If someone hit a shoulder with almost any legal firearm and did not kill the deer they must have taken out the near shoulder on a quartering away angle or shot a deer on a dead run such that the shoulder was out in front of the chest. The whole concept of a "shoulder shot" is to take out a shoulder
on the way into the chest. If you hit the shoulder at such an angle that the chest is not behind it, then you are shooting for the wrong shoulder. A quartering toward, or even perfectly broadside hit in the shoulder joint will penetrate into the chest and major vessels enough to kill a deer pretty quickly. There is no way a slug (or muzzy bullet) stops at the shoulder and fails to penetrate the chest at any reasonable distance. Even if it breaks up, there is enough energy there that the pieces of bullet &/or bone will get the job done. There is a reason that bear guides often use slug guns as a backup weapon. They are that powerful at close range! On a quartering away angle, shoot for the far shoulder so the bullet goes through the chest first.

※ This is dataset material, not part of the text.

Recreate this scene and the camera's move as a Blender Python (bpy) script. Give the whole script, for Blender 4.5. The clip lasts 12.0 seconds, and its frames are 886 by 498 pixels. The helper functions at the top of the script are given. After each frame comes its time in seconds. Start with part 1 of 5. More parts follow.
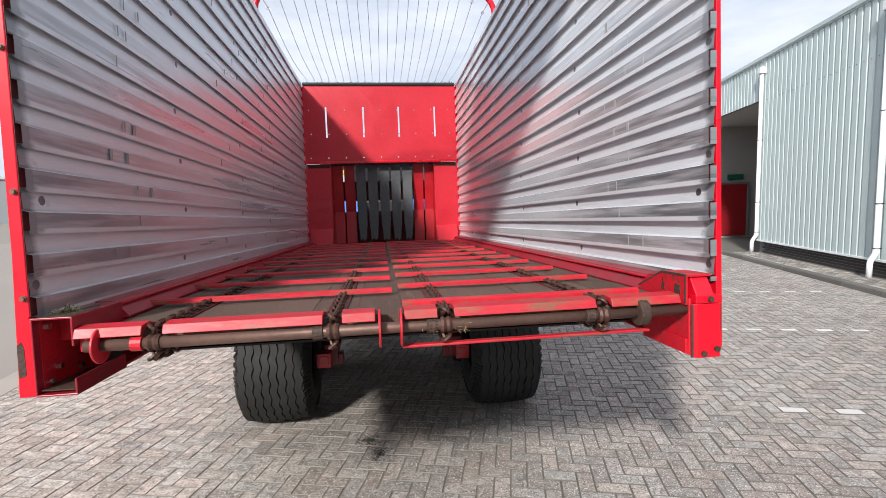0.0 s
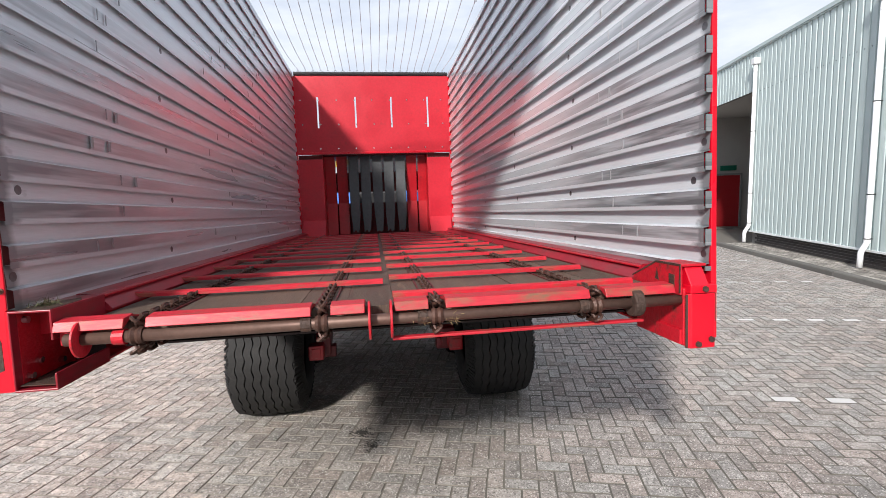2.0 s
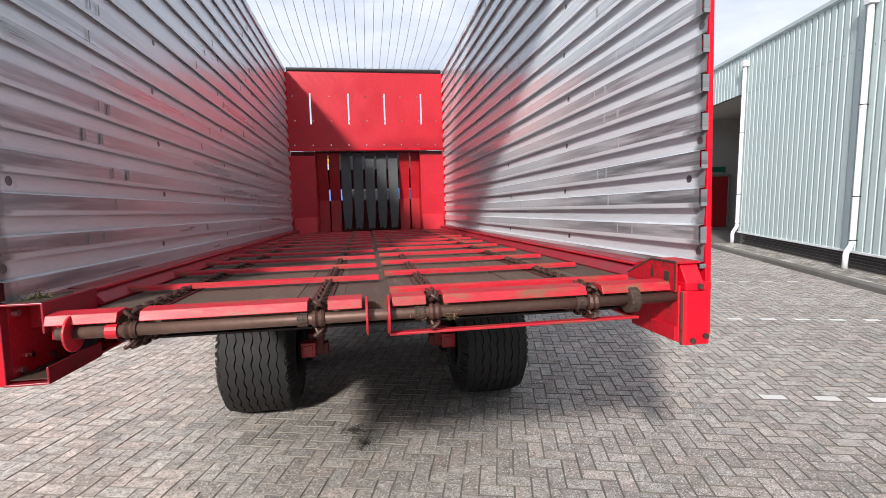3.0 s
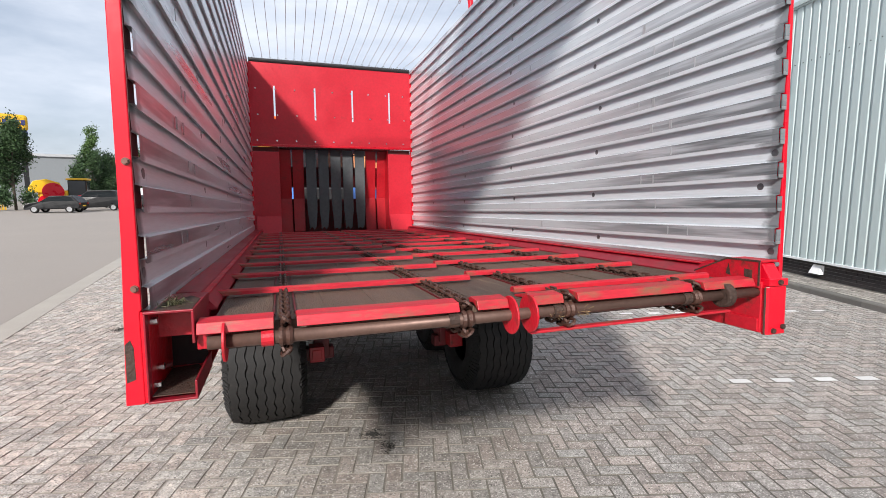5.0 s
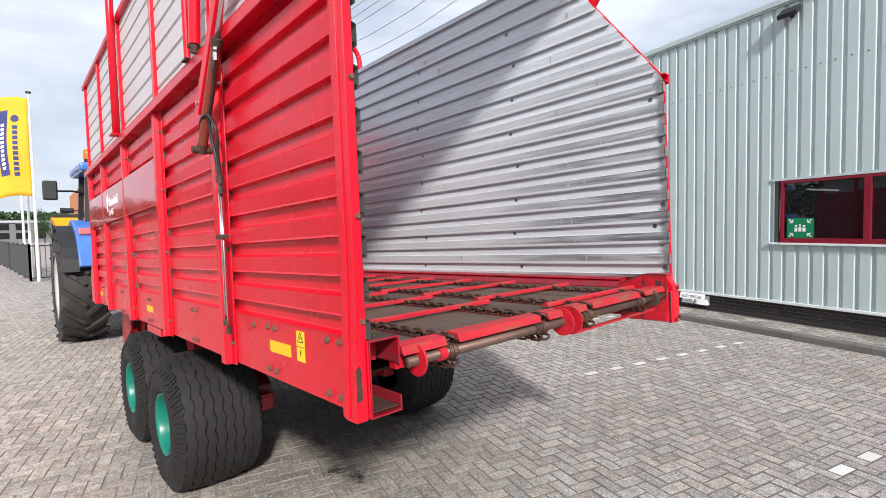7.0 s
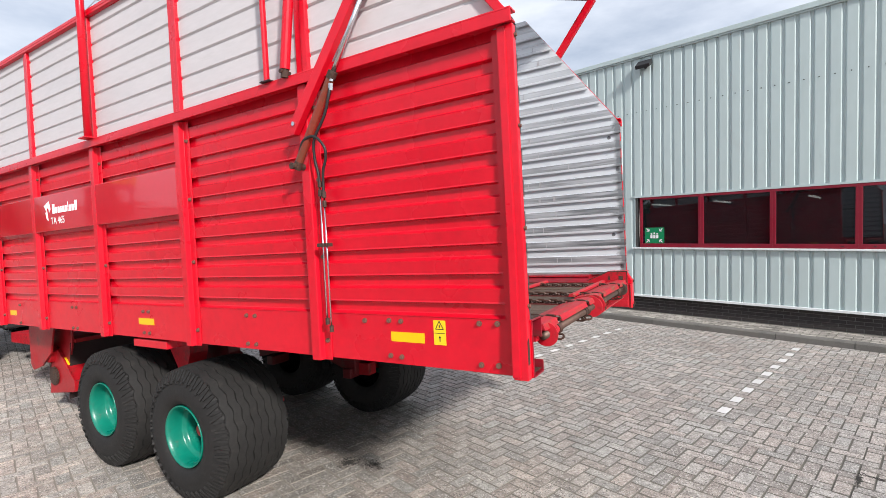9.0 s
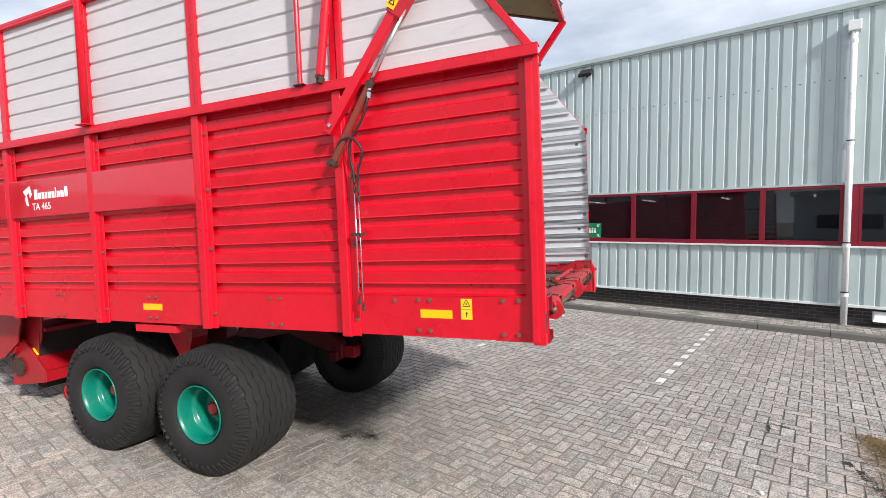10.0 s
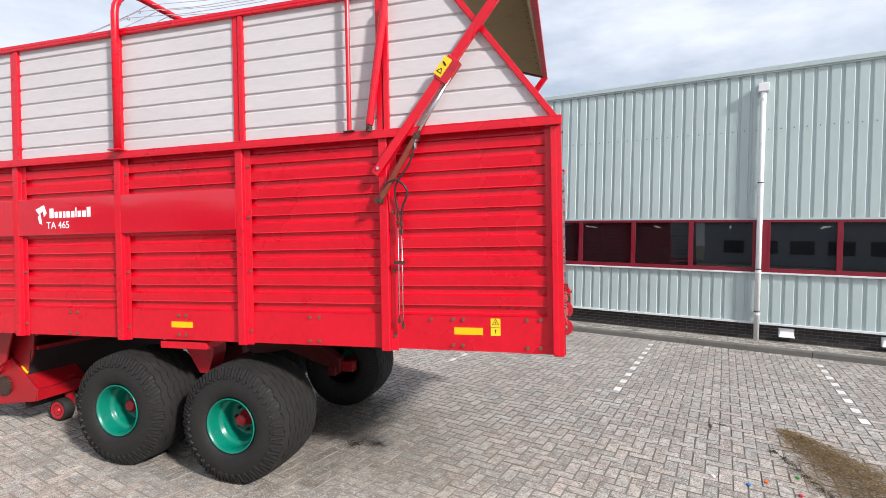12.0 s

Just because someone thinks/says they hit the shoulder, doesn't necessarily make it so. There is a lot of front leg that can be broken that doesn't overlay the chest, allowing the animal to run away. Just like a fisherman, you can tell any story you want about "the one that got away".
As for ruining meat with a shoulder shot, I would rather they drop & die right there than run a hundred yards before dying. I'll trade a handful of lost grinding meat from a shoulder hit for all the blood shot meat that I get from one that runs a hundred yards before dying any day.